Brecht wusste um die große Bedeutung von Erinnerungen an bessere Zeiten, da sie Verhältnisse zum Tanzen bringen können. Die Menschen revoltieren nämlich in der Regel nicht, weil sie ein abstraktes Zukunftsprogramm durchsetzen, sondern weil sie die einmal erlebten, besseren Zeiten zurückhaben wollen. Sie stellen die einfache, aber umstürzlerische Frage: Weshalb geht heute nicht mehr, was doch gestern noch möglich war?
Die Vorstellung von besseren einstigen Zeiten stand auch bei großen geschichtlichen Umwälzungen regelmäßig Pate. Für die Anführer im deutschen Bauernkrieg war es die Vorstellung von verloren gegangenen paradiesischen Zeiten einer Gleichheit unter den Menschen, die sie beim Aufstand gegen die Feudalherren leitete. "Als Adam grub und Eva spann, wo war da der Edelmann?" lautete ihr Schlachtruf. Die französischen Revolutionäre von 1789 meinten eine römische Republik wieder herstellen zu müssen. Dafür hüllten sie sich in römische Gewänder und nannten sich Senatoren. Die so imaginierten Verhältnisse wurden natürlich nirgends wiederhergestellt. Doch nur mithilfe dieser Kraft der Erinnerung konnte Neues geschaffen werden.

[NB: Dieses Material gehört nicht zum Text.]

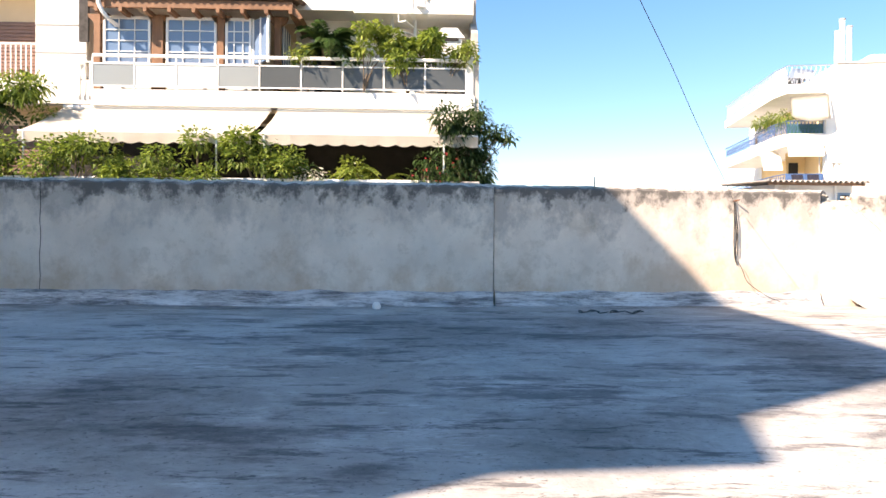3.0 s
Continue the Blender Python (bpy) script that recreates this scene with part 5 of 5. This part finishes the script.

Wie Bertolt Brecht, so weiß auch Sahra Wagenknecht um die Sprengkraft der Beschwörung einstiger besserer Zeiten. Bessere Zeiten haben aber nicht nur die Lohnabhängigen in der alten Bundesrepublik kennengelernt, dies gilt auch für viele einstige DDR-Bürger. Dies bleibt in ihrem Buch aber leider unerwähnt.